§ Exercise goal
From the entries below, pull out each line where "group" appears.

§ Supplied entries
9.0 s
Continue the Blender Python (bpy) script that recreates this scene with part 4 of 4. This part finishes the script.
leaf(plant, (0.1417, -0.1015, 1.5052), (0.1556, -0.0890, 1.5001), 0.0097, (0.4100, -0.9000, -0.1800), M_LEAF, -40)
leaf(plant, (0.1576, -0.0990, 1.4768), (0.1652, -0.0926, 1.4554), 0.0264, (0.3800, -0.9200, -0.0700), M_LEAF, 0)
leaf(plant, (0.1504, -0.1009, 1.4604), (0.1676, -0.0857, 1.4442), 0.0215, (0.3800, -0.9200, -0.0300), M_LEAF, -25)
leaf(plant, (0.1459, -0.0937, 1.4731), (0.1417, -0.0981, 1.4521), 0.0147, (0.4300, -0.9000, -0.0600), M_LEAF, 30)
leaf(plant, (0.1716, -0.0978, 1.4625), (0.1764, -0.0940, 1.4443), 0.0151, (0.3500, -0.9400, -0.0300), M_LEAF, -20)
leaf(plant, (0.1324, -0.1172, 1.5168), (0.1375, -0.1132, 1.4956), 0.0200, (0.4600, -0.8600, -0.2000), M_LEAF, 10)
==
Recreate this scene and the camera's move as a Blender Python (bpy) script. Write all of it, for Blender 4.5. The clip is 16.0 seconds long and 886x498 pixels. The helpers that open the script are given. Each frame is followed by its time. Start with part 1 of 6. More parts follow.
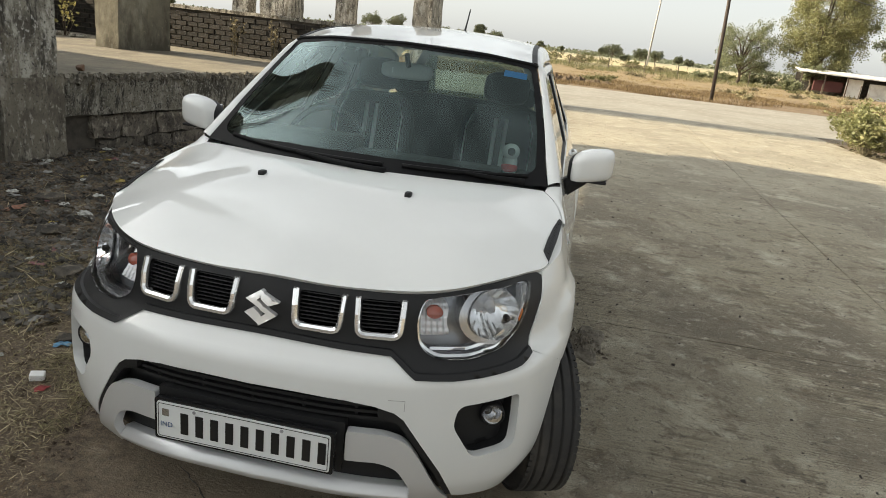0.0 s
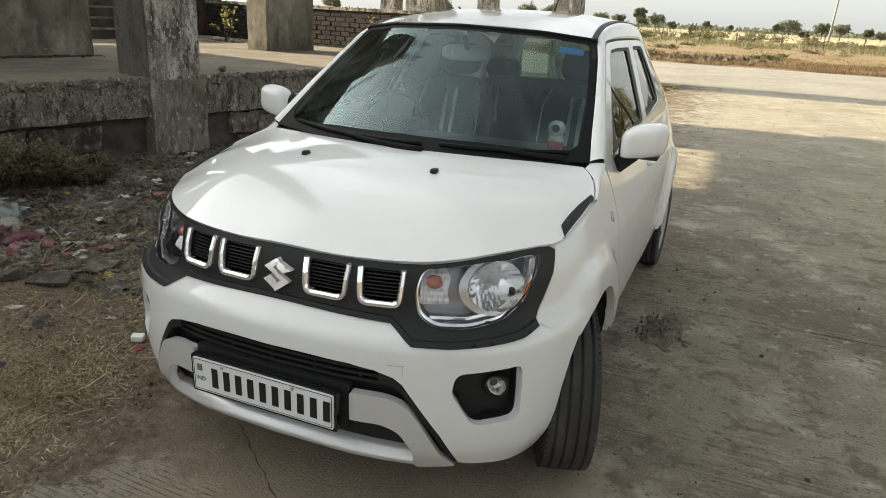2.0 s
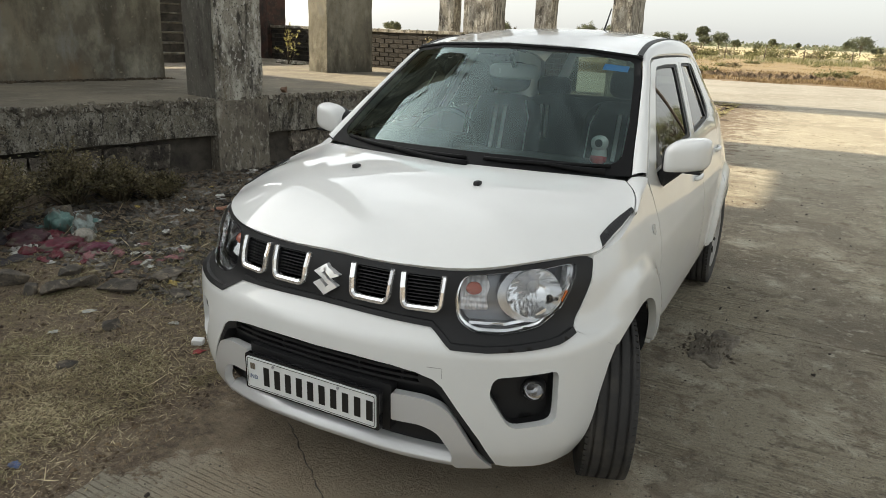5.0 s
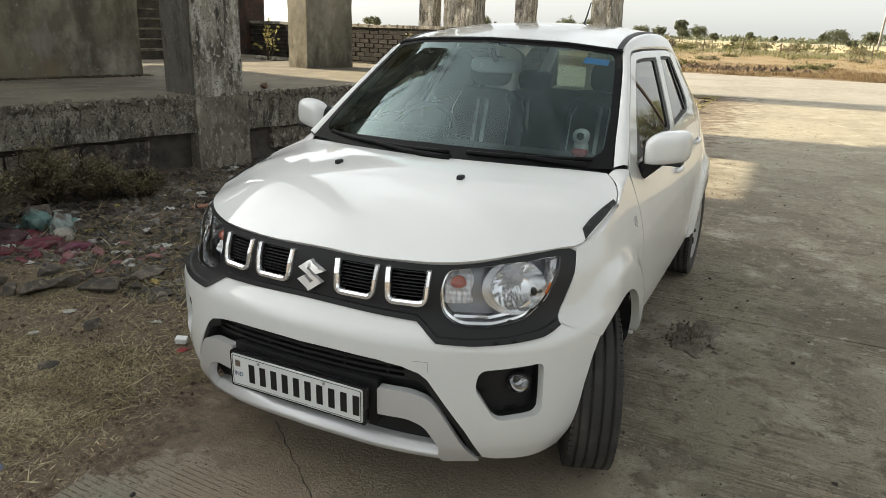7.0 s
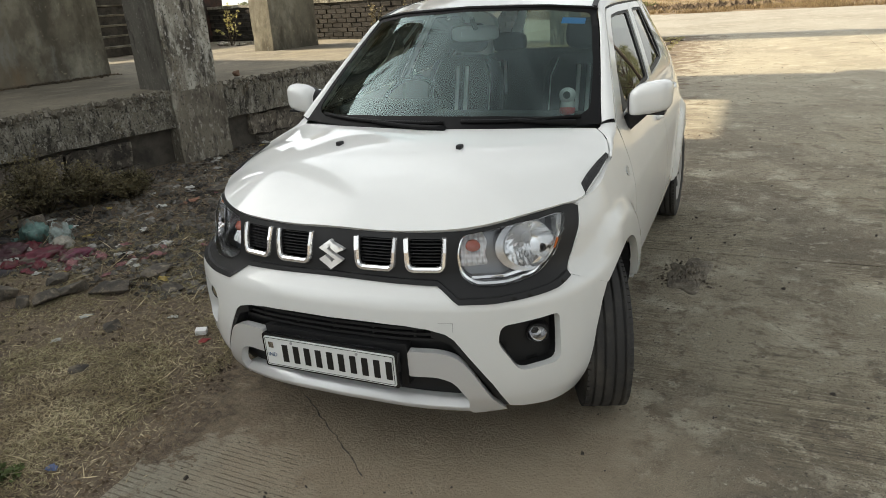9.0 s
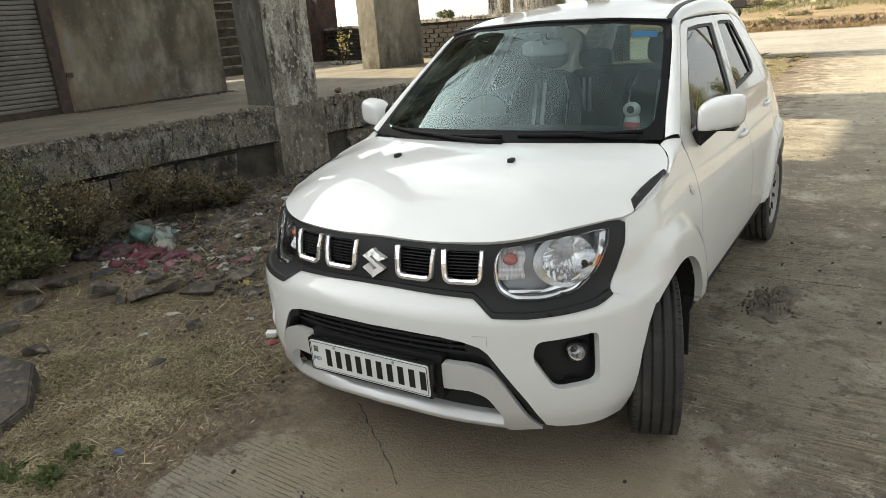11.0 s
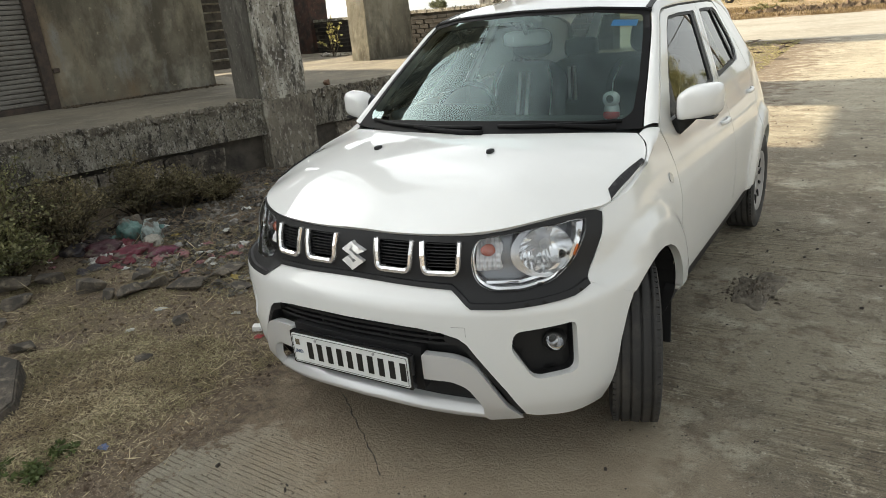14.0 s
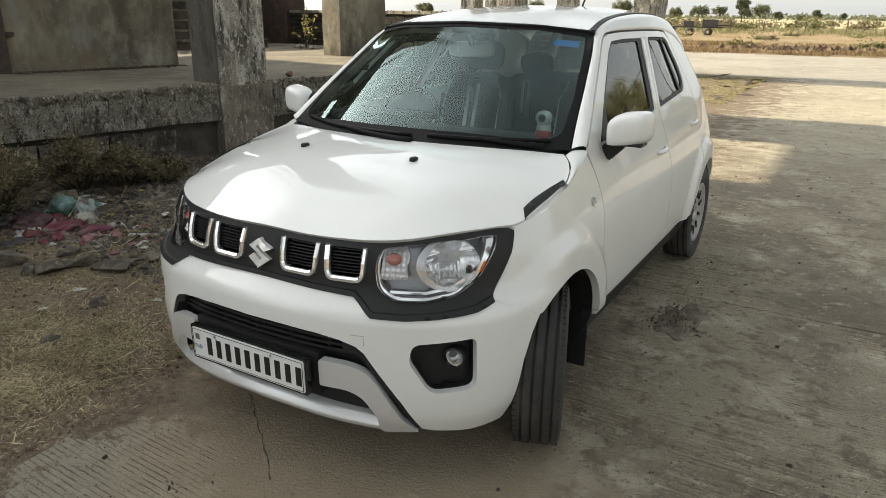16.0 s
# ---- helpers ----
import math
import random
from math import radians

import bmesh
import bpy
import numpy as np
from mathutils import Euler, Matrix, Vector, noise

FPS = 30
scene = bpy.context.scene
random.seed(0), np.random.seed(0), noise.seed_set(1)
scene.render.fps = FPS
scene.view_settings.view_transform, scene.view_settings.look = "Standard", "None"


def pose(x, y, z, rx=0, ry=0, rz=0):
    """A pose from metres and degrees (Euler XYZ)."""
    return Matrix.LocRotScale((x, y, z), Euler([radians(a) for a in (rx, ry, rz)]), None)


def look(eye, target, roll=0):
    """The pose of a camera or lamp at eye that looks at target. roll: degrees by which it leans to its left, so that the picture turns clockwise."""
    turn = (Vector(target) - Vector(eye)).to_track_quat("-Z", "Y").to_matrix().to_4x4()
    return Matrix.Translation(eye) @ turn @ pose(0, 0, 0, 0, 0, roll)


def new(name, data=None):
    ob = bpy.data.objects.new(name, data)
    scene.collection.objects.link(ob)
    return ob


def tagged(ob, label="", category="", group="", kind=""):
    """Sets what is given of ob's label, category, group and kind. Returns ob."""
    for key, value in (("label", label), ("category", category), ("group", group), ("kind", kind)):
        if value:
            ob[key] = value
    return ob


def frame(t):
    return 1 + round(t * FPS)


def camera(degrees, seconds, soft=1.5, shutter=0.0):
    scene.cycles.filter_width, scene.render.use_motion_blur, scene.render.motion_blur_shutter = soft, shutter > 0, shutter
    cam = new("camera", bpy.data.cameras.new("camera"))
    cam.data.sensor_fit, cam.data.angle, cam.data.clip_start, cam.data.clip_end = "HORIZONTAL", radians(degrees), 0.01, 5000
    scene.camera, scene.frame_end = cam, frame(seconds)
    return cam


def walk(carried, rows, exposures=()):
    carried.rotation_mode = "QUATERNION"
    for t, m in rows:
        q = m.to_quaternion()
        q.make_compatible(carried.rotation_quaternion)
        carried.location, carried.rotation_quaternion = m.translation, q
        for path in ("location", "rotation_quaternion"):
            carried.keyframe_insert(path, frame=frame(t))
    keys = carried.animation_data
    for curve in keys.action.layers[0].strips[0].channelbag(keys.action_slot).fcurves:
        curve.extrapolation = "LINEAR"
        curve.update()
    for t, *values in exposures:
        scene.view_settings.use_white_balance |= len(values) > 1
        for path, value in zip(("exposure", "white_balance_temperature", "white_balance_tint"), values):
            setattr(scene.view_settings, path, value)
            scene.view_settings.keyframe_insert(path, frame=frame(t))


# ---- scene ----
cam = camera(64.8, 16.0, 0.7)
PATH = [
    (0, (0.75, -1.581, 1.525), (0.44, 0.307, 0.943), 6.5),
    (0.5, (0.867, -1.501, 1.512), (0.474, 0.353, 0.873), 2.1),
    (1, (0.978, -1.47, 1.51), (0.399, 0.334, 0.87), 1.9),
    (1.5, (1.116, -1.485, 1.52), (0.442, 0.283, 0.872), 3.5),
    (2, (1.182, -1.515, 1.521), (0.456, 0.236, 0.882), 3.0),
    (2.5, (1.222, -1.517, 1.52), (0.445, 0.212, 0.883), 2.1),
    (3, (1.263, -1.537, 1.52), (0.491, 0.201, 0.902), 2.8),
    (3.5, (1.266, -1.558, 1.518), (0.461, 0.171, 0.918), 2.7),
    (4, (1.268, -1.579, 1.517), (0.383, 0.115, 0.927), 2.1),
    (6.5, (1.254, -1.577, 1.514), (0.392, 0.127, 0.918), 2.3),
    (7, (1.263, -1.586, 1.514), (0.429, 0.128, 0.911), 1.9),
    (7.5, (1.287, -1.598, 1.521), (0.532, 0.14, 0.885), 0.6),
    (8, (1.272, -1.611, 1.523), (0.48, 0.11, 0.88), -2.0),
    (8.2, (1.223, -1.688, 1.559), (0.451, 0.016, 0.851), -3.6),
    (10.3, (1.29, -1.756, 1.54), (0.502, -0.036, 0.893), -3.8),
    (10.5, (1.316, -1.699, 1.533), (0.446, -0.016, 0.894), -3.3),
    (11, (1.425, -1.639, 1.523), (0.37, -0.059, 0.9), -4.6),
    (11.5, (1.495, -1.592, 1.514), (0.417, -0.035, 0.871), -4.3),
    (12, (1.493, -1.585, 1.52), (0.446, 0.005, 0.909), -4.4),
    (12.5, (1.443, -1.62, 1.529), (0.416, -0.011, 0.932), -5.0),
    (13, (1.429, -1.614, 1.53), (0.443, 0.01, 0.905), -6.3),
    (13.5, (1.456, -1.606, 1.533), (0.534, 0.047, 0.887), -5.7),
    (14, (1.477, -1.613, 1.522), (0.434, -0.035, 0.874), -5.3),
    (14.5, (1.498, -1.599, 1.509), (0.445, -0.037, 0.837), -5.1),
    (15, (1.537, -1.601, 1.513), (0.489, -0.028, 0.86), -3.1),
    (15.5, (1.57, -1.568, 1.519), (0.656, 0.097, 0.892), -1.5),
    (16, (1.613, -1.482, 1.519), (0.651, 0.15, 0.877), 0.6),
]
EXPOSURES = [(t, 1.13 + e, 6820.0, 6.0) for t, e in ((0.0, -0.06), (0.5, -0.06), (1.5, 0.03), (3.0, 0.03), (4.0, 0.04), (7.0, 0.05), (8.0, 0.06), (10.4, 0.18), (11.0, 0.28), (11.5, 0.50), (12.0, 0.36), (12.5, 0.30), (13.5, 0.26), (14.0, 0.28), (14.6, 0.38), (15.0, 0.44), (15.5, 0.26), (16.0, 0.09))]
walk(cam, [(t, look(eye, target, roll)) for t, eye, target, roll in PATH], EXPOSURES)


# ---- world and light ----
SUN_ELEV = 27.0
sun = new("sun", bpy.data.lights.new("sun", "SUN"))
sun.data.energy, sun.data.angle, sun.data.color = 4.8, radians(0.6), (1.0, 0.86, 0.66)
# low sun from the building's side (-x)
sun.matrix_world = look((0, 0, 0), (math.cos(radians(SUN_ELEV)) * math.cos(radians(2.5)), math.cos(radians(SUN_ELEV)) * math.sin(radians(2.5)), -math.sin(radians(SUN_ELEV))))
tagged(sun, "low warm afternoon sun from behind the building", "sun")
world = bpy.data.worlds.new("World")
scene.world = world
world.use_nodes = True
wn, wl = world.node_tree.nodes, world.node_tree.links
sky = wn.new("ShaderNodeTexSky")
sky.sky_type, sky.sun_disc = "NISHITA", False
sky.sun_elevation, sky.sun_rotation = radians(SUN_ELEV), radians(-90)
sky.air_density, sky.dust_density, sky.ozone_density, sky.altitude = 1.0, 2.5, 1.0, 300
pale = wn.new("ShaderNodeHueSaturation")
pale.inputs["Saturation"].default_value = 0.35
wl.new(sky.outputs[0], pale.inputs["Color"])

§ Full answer
def tagged(ob, label="", category="", group="", kind=""):
    """Sets what is given of ob's label, category, group and kind. Returns ob."""
    for key, value in (("label", label), ("category", category), ("group", group), ("kind", kind)):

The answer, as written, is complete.